Teorias

Henrique Custódio

As «teorias da conspiração» geralmente surgem para «explicar o inexplicável» e costumam ser aproveitadas pelos poderes instituídos com o objectivo de desviar as atenções das causas e consequências dos actos que inspiram essas teorias.

Há dois exemplos clássicos na história dos EUA, o país useiro e vezeiro nestas matérias: o assassinato do presidente John Kennedy e o ataque às Torres Gémeas de Nova Iorque, em 2001.

Para ambos os acontecimentos surgiram miríades de «teorias da conspiração», todas irmanadas em dois pontos: resmoneiam responsabilizações «aos poderosos» pelos factos ocorridos e multiplicam ad infinitum as «conspirações». Resultado, simples e linear: as «teorias» nunca explicam nem demonstram nada e, em definitivo, lançam o assunto «teorizado» numa opacidade conspirativa que excita imaginações, entretém o pagode e, sobretudo, desacredita o assunto.

Kennedy foi assassinado há 54 anos, lançaram-se suculentas «teorias da conspiração» e nada se descobriu.
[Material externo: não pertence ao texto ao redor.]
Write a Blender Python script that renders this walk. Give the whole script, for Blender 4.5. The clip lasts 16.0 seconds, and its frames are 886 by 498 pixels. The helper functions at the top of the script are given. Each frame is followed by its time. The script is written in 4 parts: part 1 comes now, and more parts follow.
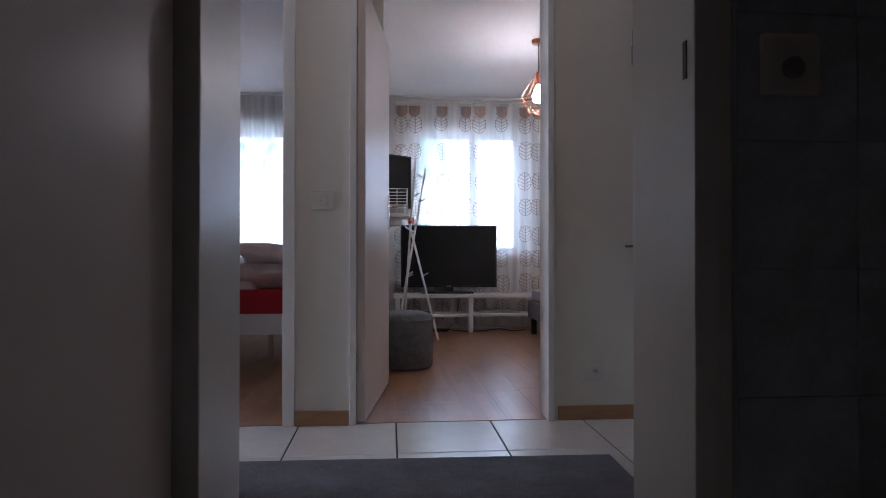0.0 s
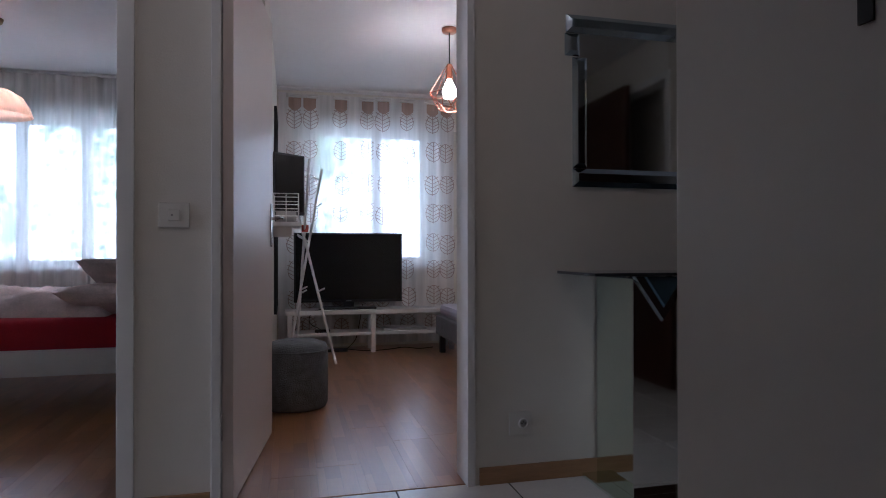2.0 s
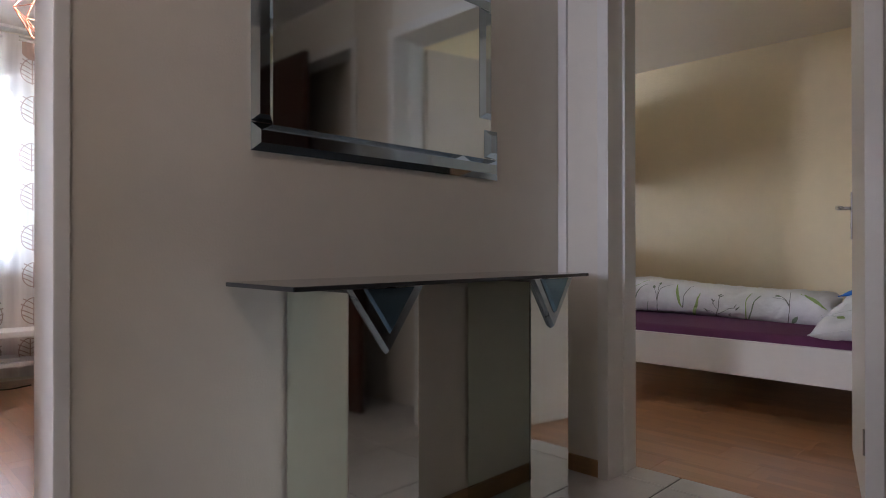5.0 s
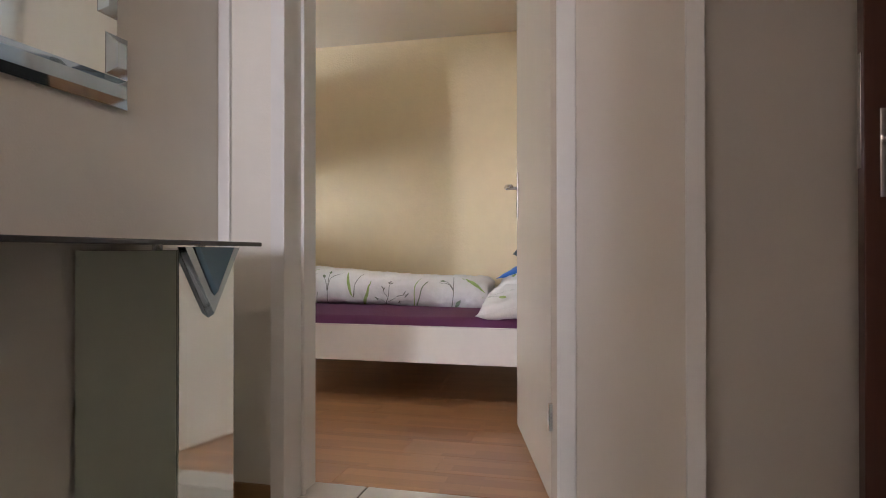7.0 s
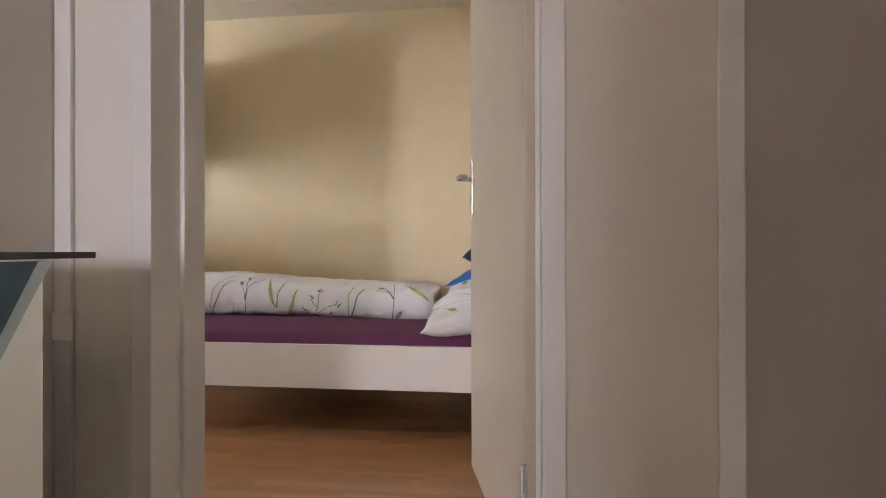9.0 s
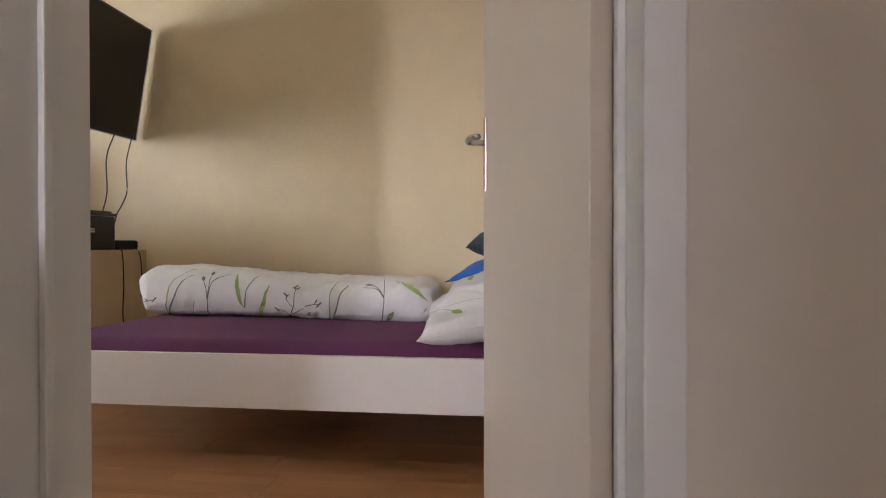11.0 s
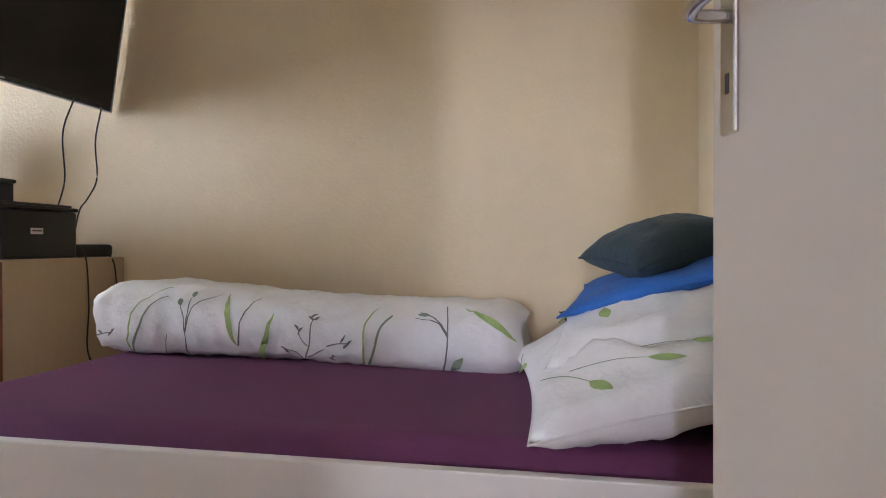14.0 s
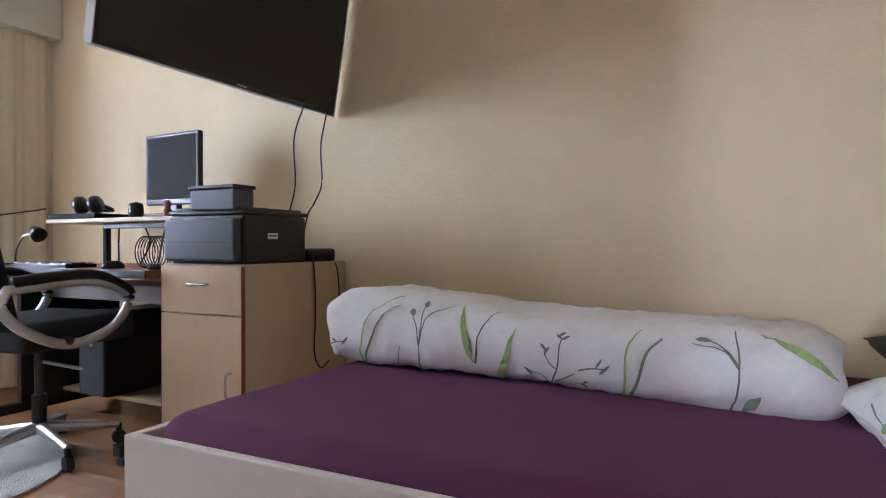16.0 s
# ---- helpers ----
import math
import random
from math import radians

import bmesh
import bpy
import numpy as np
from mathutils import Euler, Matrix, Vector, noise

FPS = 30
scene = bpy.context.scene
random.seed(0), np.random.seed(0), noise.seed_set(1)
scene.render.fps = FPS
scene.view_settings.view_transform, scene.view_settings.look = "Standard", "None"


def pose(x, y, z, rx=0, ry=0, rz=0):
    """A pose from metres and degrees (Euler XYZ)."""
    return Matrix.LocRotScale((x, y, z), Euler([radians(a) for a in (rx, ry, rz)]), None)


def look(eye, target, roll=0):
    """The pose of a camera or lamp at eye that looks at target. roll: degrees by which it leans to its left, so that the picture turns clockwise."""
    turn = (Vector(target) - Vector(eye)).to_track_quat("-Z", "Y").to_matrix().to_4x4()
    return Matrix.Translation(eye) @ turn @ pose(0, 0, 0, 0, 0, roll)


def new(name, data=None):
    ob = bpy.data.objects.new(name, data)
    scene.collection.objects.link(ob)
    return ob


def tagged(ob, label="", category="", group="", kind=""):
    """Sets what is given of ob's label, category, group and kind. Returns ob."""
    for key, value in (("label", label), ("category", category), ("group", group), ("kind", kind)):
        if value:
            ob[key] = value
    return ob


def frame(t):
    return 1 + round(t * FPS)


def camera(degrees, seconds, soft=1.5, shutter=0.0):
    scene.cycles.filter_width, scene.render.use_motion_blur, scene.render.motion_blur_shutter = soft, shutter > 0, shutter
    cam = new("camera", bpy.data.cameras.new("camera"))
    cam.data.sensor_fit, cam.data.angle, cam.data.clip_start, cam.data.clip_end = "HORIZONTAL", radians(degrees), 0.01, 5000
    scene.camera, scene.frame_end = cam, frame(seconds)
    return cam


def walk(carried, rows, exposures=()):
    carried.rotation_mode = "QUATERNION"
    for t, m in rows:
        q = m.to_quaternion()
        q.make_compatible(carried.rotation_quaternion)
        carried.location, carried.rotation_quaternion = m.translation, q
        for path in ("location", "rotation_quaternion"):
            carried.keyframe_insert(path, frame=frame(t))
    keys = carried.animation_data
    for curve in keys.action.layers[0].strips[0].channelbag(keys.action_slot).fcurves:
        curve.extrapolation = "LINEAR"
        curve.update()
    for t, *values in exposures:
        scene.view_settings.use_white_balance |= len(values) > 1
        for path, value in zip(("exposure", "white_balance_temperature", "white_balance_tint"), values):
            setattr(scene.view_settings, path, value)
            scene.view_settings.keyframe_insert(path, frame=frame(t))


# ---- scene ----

Entretanto, foram para sempre esquecidas as circunstâncias a montante e a jusante do assassínio, nomeadamente, a montante, a intenção de Kennedy de sair da guerra do Vietname (que ele próprio desencadeara) e, a jusante, o recrudescimento da ofensiva militar no Vietname, imediatamente após morte de Kennedy. Note-se que a questão, aqui, não é dar alento à «teoria» de o complexo militar-industrial ser o responsável pelo assassínio, mas sublinhar o apagamento total da análise do que conduziu à guerra ao Vietname e da hecatombe para os EUA em que resultou a escalada militar pós-Kennedy nessa mesma guerra que, aliás, acabaria numa humilhante derrota militar dos norte-americanos.

Com os atentados às torres gémeas de Nova Iorque, em 2001, a situação foi semelhante: a montante, deixou de se escrutinar a responsabilidade dos EUA a treinar, municiar e subsidiar a Al-Qaeda com o objectivo de esta atacar os soviéticos no Afeganistão e, a jusante, o ataque à torres deu carta branca aos EUA quer para restringir fortemente as liberdades dos norte-americanos, quer para desencadear guerras à la carte, derrubar Saddam no Iraque, pôr o Médio Oriente a ferro e fogo e abrir caminho aos terrorismos que afligem presentemente o planeta.

É neste quadro que as «teorias da conspiração» têm medrado, para sossego dos senhores do mundo. Aliás, Hollywood tem sido (mais uma vez) um instrumento ideológico precioso para sedimentar a ideia, com a proliferação saturada de ficções sobre temas conspirativos.

A chegada de Trump ao poder contou (também, embora não apenas) com o descrédito a que chegou a governação nos EUA, onde, hoje, as «teorias da conspiração» já foram ultrapassadas pelas teorias da «pós-verdade», a burla ideológica e informativa da actualidade.